> **Exercise**
Begin with the first line and repeat exactly through the line containing "vertices and faces"; leave every image out.

↓

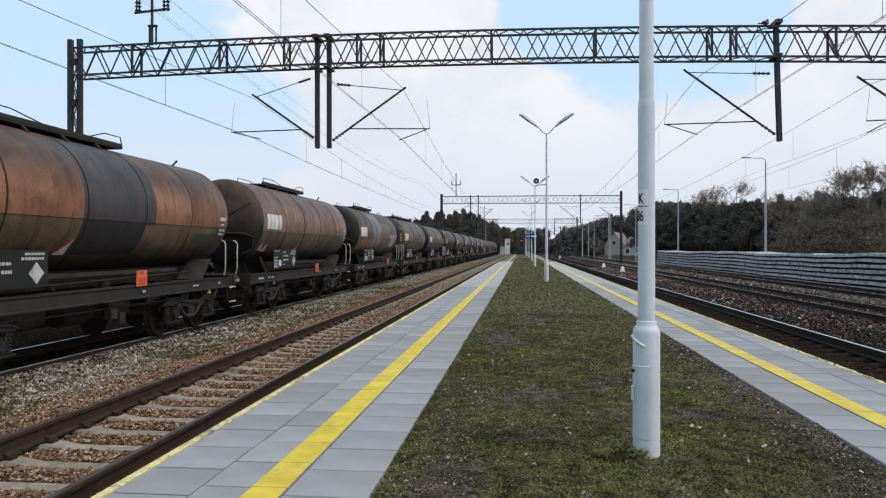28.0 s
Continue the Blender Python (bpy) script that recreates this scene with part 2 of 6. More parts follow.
M_GROUND = ground_mat()
M_TURF = turf_mat()
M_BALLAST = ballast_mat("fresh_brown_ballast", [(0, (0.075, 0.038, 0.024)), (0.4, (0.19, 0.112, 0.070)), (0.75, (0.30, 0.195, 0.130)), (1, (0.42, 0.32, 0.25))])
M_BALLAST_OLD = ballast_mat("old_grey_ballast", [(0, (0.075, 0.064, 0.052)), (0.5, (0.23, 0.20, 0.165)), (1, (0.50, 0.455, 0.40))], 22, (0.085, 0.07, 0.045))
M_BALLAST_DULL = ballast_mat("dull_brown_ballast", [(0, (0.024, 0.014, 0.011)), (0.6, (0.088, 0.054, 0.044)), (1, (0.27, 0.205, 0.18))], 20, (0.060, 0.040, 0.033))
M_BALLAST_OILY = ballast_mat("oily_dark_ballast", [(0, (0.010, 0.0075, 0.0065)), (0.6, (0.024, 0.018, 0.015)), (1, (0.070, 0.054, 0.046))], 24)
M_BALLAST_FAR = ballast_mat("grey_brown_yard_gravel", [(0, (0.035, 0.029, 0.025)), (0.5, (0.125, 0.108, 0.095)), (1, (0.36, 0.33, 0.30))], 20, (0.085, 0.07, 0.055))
# near black throughout, for the whole bed under and behind the train
M_BALLAST_BLACK = ballast_mat("near_black_ballast", [(0, (0.006, 0.005, 0.0043)), (0.6, (0.018, 0.0145, 0.012)), (1, (0.060, 0.048, 0.040))], 24)
M_STONES = scatter_mat("ballast_stones", [(0, (0.054, 0.028, 0.018)), (0.35, (0.157, 0.088, 0.051)), (0.7, (0.270, 0.166, 0.103)), (1, (0.450, 0.350, 0.258))])
M_STONES_GREY = scatter_mat("grey_stones", [(0, (0.060, 0.050, 0.041)), (0.5, (0.225, 0.195, 0.160)), (1, (0.53, 0.485, 0.415))], 0.9, 0.15)
M_RUBBLE = scatter_mat("brown_rubble", [(0, (0.020, 0.013, 0.010)), (0.5, (0.090, 0.057, 0.046)), (0.82, (0.21, 0.155, 0.135)), (1, (0.52, 0.47, 0.44))], 0.9, 0.1)
M_STONES_DARK = scatter_mat("oily_stones", [(0, (0.008, 0.006, 0.005)), (0.7, (0.030, 0.022, 0.018)), (1, (0.115, 0.092, 0.080))], 0.9, 0.1)


# ---- mesh building ----
class Mesh:
    """Collects vertices and faces of one part."""

    def __init__(self):
        self.v, self.f = [], []

    def add(self, verts, faces):
        n = len(self.v)
        self.v += [tuple(p) for p in verts]
        self.f += [tuple(n + i for i in q) for q in faces]
        return self

    def shear(self, z0, z1, dx):
        """Lean: the foot goes out by dx while the top stays."""
        self.v = [(p[0] + dx * (z1 - p[2]) / (z1 - z0), p[1], p[2]) for p in self.v]
        return self

    def box(self, x0, y0, z0, x1, y1, z1):
        return self.add([(x0, y0, z0), (x1, y0, z0), (x1, y1, z0), (x0, y1, z0), (x0, y0, z1), (x1, y0, z1), (x1, y1, z1), (x0, y1, z1)],
                        [(0, 3, 2, 1), (4, 5, 6, 7), (0, 1, 5, 4), (1, 2, 6, 5), (2, 3, 7, 6), (3, 0, 4, 7)])

    def slab(self, x0, y0, z0, x1, y1, z1, c):
        """A box whose top edges are chamfered by c."""
        lo = [(x0, y0, z0), (x1, y0, z0), (x1, y1, z0), (x0, y1, z0)]
        mid = [(p[0], p[1], z1 - c) for p in lo]
        top = [(x0 + c, y0 + c, z1), (x1 - c, y0 + c, z1), (x1 - c, y1 - c, z1), (x0 + c, y1 - c, z1)]
        faces = [(0, 3, 2, 1), (8, 9, 10, 11)]
        for k in range(4):
            j = (k + 1) % 4
            faces += [(k, j, 4 + j, 4 + k), (4 + k, 4 + j, 8 + j, 8 + k)]
        return self.add(lo + mid + top, faces)

    def tube(self, p0, p1, r0, r1=None, n=10, caps=True):
        p0, p1 = Vector(p0), Vector(p1)
        r1 = r0 if r1 is None else r1
        d = (p1 - p0).normalized()
        a = d.orthogonal().normalized()
        b = d.cross(a)
        ring = [(math.cos(2 * math.pi * i / n), math.sin(2 * math.pi * i / n)) for i in range(n)]
        vs = [p0 + (a * c + b * s) * r0 for c, s in ring] + [p1 + (a * c + b * s) * r1 for c, s in ring]
        fs = [(i, (i + 1) % n, n + (i + 1) % n, n + i) for i in range(n)]
        if caps:
            fs += [tuple(range(n - 1, -1, -1)), tuple(range(n, 2 * n))]
        return self.add(vs, fs)

    def pipe(self, pts, r, n=8):
        """One bent tube through all the points, mitred at its bends."""
        pts = [Vector(p) for p in pts]
        vs, fs, a = [], [], None
        for k, p in enumerate(pts):
            d0 = (p - pts[k - 1]).normalized() if k else None
            d1 = (pts[k + 1] - p).normalized() if k + 1 < len(pts) else None
            d = ((d0 or d1) + (d1 or d0)).normalized()
            a = d.orthogonal().normalized() if a is None else (a - d * a.dot(d)).normalized()
            b = d.cross(a)
            vs += [p + (a * math.cos(math.tau * i / n) + b * math.sin(math.tau * i / n)) * r for i in range(n)]
            if k:
                fs += [((k - 1) * n + i, (k - 1) * n + (i + 1) % n, k * n + (i + 1) % n, k * n + i) for i in range(n)]
        return self.add(vs, fs + [tuple(range(n - 1, -1, -1)), tuple(range(len(vs) - n, len(vs)))])

    def bar(self, p0, p1, w, h=None, up=(0, 0, 1)):
        """A straight bar of rectangular section from p0 to p1."""
        h = w if h is None else h
        p0, p1 = Vector(p0), Vector(p1)
        d = (p1 - p0).normalized()
        u = Vector(up)
        if abs(d.dot(u)) > 0.98:
            u = Vector((1, 0, 0)) if abs(d.x) < 0.9 else Vector((0, 1, 0))
        a = d.cross(u).normalized() * (w / 2)
        b = a.cross(d).normalized() * (h / 2)
        vs = [p + sa * a + sb * b for p in (p0, p1) for sa, sb in ((-1, -1), (1, -1), (1, 1), (-1, 1))]
        return self.add(vs, [(3, 2, 1, 0), (4, 5, 6, 7), (0, 1, 5, 4), (1, 2, 6, 5), (2, 3, 7, 6), (3, 0, 4, 7)])

    def extrude_y(self, prof, y0, y1, caps=True):
        """A closed (x, z) outline, counter-clockwise seen from -y, drawn along y."""
        n = len(prof)
        vs = [(x, y0, z) for x, z in prof] + [(x, y1, z) for x, z in prof]
        fs = [(i, (i + 1) % n, n + (i + 1) % n, n + i) for i in range(n)]
        if caps:
            fs += [tuple(range(n - 1, -1, -1)), tuple(range(n, 2 * n))]
        return self.add(vs, fs)

    def extrude_x(self, prof, x0, x1):
        """A closed (y, z) outline drawn along x."""
        n = len(prof)
        vs = [(x0, y, z) for y, z in prof] + [(x1, y, z) for y, z in prof]
        fs = [(i, (i + 1) % n, n + (i + 1) % n, n + i) for i in range(n)]
        return self.add(vs, fs + [tuple(range(n - 1, -1, -1)), tuple(range(n, 2 * n))])

    def lathe_z(self, prof, n=24, x=0.0, y=0.0):
        """(r, z) outline turned round the z axis."""
        vs, fs = [], []
        for r, z in prof:
            vs += [(x + r * math.cos(2 * math.pi * i / n), y + r * math.sin(2 * math.pi * i / n), z) for i in range(n)]
        for k in range(len(prof) - 1):
            fs += [(k * n + i, k * n + (i + 1) % n, (k + 1) * n + (i + 1) % n, (k + 1) * n + i) for i in range(n)]
        fs += [tuple(range(n - 1, -1, -1)), tuple(range((len(prof) - 1) * n, len(prof) * n))]
        return self.add(vs, fs)

    def lathe_axis(self, prof, axis, n=24, c=(0, 0, 0), caps=True):
        """(r, t) outline turned round the x or y axis through c."""
        vs, fs = [], []
        for r, t in prof:
            for i in range(n):
                a = 2 * math.pi * i / n
                p = (t, r * math.cos(a), r * math.sin(a)) if axis == "x" else (r * math.sin(a), t, r * math.cos(a))
                vs.append((c[0] + p[0], c[1] + p[1], c[2] + p[2]))
        for k in range(len(prof) - 1):
            fs += [(k * n + i, k * n + (i + 1) % n, (k + 1) * n + (i + 1) % n, (k + 1) * n + i) for i in range(n)]
        if caps:
            fs += [tuple(range(n - 1, -1, -1)), tuple(range((len(prof) - 1) * n, len(prof) * n))]
        return self.add(vs, fs)

    def done(self, name, mats, smooth=None, bevel=0.0):
        me = bpy.data.meshes.new(name)
        me.from_pydata(self.v, [], self.f)
        bm = bmesh.new()
        bm.from_mesh(me)
        bmesh.ops.recalc_face_normals(bm, faces=bm.faces)
        if bevel:
            bmesh.ops.bevel(bm, geom=list(bm.edges), offset=bevel, segments=1, affect="EDGES", clamp_overlap=True)
        if smooth:
            for face in bm.faces:
                face.smooth = True
            for e in bm.edges:
                e.smooth = e.is_manifold and e.calc_face_angle(3.2) < radians(smooth)
        bm.to_mesh(me)
        bm.free()
        for m in (mats if isinstance(mats, (list, tuple)) else [mats]):
            me.materials.append(m)
        return me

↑

> **Exercise response**
28.0 s
Continue the Blender Python (bpy) script that recreates this scene with part 2 of 6. More parts follow.
M_GROUND = ground_mat()
M_TURF = turf_mat()
M_BALLAST = ballast_mat("fresh_brown_ballast", [(0, (0.075, 0.038, 0.024)), (0.4, (0.19, 0.112, 0.070)), (0.75, (0.30, 0.195, 0.130)), (1, (0.42, 0.32, 0.25))])
M_BALLAST_OLD = ballast_mat("old_grey_ballast", [(0, (0.075, 0.064, 0.052)), (0.5, (0.23, 0.20, 0.165)), (1, (0.50, 0.455, 0.40))], 22, (0.085, 0.07, 0.045))
M_BALLAST_DULL = ballast_mat("dull_brown_ballast", [(0, (0.024, 0.014, 0.011)), (0.6, (0.088, 0.054, 0.044)), (1, (0.27, 0.205, 0.18))], 20, (0.060, 0.040, 0.033))
M_BALLAST_OILY = ballast_mat("oily_dark_ballast", [(0, (0.010, 0.0075, 0.0065)), (0.6, (0.024, 0.018, 0.015)), (1, (0.070, 0.054, 0.046))], 24)
M_BALLAST_FAR = ballast_mat("grey_brown_yard_gravel", [(0, (0.035, 0.029, 0.025)), (0.5, (0.125, 0.108, 0.095)), (1, (0.36, 0.33, 0.30))], 20, (0.085, 0.07, 0.055))
# near black throughout, for the whole bed under and behind the train
M_BALLAST_BLACK = ballast_mat("near_black_ballast", [(0, (0.006, 0.005, 0.0043)), (0.6, (0.018, 0.0145, 0.012)), (1, (0.060, 0.048, 0.040))], 24)
M_STONES = scatter_mat("ballast_stones", [(0, (0.054, 0.028, 0.018)), (0.35, (0.157, 0.088, 0.051)), (0.7, (0.270, 0.166, 0.103)), (1, (0.450, 0.350, 0.258))])
M_STONES_GREY = scatter_mat("grey_stones", [(0, (0.060, 0.050, 0.041)), (0.5, (0.225, 0.195, 0.160)), (1, (0.53, 0.485, 0.415))], 0.9, 0.15)
M_RUBBLE = scatter_mat("brown_rubble", [(0, (0.020, 0.013, 0.010)), (0.5, (0.090, 0.057, 0.046)), (0.82, (0.21, 0.155, 0.135)), (1, (0.52, 0.47, 0.44))], 0.9, 0.1)
M_STONES_DARK = scatter_mat("oily_stones", [(0, (0.008, 0.006, 0.005)), (0.7, (0.030, 0.022, 0.018)), (1, (0.115, 0.092, 0.080))], 0.9, 0.1)


# ---- mesh building ----
class Mesh:
    """Collects vertices and faces of one part."""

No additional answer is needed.